[Scene script records]

════════════════════

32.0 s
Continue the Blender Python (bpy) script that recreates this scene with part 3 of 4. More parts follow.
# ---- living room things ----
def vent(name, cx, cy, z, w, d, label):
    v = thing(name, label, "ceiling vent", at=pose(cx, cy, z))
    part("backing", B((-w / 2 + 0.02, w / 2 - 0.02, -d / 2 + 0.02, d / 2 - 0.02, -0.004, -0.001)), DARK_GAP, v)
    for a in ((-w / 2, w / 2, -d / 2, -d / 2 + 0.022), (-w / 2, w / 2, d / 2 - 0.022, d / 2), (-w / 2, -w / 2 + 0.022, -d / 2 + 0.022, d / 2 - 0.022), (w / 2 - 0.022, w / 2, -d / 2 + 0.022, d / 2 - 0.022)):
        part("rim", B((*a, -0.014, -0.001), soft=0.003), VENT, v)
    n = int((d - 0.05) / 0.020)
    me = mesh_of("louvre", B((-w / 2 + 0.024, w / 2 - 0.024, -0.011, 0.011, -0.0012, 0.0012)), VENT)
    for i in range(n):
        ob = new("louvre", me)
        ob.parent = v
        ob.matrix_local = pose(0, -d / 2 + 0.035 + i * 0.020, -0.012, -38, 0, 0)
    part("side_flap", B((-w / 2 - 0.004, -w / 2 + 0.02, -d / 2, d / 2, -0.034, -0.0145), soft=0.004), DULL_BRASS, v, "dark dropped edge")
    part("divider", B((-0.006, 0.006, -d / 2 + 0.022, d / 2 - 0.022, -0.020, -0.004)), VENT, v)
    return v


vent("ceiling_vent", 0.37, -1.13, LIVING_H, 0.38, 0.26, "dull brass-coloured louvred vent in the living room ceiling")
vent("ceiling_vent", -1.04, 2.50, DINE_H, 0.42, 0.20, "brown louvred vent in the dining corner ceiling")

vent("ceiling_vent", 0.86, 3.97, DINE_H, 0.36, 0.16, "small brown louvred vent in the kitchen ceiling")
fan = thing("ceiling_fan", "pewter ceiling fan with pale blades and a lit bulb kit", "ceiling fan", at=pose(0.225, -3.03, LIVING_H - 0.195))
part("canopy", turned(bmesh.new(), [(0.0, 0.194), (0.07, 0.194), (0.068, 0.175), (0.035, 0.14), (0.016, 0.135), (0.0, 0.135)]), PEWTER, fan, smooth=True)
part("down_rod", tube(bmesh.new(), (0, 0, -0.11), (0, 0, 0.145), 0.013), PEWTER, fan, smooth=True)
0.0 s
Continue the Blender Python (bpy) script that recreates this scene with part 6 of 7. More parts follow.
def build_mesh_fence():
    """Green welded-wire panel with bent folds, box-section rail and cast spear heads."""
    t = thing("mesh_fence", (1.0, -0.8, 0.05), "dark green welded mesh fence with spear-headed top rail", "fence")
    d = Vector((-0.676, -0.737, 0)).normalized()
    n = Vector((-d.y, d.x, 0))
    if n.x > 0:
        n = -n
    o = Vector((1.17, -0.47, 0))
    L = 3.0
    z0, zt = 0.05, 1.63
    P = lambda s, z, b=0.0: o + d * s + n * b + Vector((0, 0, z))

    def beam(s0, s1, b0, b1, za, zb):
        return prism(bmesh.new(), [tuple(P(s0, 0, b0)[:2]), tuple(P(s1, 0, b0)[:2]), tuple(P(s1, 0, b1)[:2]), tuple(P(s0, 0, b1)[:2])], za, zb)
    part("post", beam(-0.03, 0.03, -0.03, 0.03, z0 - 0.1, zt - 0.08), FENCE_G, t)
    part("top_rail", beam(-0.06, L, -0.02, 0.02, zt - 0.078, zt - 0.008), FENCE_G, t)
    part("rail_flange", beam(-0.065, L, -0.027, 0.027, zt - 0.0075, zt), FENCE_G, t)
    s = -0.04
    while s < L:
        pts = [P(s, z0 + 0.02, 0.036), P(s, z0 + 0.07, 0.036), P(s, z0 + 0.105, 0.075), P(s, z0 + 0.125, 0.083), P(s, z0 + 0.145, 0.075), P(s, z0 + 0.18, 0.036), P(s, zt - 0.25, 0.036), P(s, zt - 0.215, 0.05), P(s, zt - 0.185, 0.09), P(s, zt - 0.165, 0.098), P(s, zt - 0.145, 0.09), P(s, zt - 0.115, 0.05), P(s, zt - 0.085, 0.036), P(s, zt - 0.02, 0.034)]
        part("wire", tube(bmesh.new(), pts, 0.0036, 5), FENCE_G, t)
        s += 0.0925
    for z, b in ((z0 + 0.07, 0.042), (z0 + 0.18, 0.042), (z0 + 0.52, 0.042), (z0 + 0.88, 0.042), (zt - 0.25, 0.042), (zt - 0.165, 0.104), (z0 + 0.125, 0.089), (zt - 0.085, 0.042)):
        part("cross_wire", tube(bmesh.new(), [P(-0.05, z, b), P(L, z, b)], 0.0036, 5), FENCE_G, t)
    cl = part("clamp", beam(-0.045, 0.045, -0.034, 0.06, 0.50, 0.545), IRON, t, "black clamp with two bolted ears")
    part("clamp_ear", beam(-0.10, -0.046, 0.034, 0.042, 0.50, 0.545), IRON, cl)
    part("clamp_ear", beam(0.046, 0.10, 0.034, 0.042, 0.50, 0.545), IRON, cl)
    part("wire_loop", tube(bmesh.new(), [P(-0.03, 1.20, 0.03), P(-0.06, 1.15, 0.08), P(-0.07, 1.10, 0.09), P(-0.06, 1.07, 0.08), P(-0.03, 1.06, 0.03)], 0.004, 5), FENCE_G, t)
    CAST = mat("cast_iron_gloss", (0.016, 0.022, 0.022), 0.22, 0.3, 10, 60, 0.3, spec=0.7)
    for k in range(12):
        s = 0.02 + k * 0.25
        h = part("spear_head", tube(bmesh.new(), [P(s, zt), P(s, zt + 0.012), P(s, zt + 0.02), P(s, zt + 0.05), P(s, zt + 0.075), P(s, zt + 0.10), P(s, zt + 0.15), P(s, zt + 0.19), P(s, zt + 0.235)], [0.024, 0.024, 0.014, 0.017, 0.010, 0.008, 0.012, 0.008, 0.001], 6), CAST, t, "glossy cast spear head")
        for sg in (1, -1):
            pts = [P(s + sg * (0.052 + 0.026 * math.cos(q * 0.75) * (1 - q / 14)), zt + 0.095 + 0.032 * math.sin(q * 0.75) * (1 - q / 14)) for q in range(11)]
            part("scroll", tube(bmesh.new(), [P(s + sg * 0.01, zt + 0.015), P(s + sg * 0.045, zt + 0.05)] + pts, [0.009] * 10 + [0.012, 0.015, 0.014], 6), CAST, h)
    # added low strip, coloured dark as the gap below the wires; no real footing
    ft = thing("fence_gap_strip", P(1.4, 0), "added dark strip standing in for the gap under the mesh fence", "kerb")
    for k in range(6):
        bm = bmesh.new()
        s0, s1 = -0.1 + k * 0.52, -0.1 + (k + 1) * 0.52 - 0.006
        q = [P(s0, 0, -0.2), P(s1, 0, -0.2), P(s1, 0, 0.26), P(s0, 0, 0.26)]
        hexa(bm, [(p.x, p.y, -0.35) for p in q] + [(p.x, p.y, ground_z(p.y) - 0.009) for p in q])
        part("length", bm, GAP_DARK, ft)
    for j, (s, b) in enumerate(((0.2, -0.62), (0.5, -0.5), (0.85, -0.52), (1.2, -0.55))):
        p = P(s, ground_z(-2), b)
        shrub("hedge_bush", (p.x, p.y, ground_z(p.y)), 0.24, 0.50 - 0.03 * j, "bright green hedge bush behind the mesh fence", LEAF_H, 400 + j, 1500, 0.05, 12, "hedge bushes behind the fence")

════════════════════

* [Problem statement]: Show all lines in the entries above where the word "parts" appears.

* [Solution below]:
Continue the Blender Python (bpy) script that recreates this scene with part 3 of 4. More parts follow.
Continue the Blender Python (bpy) script that recreates this scene with part 6 of 7. More parts follow.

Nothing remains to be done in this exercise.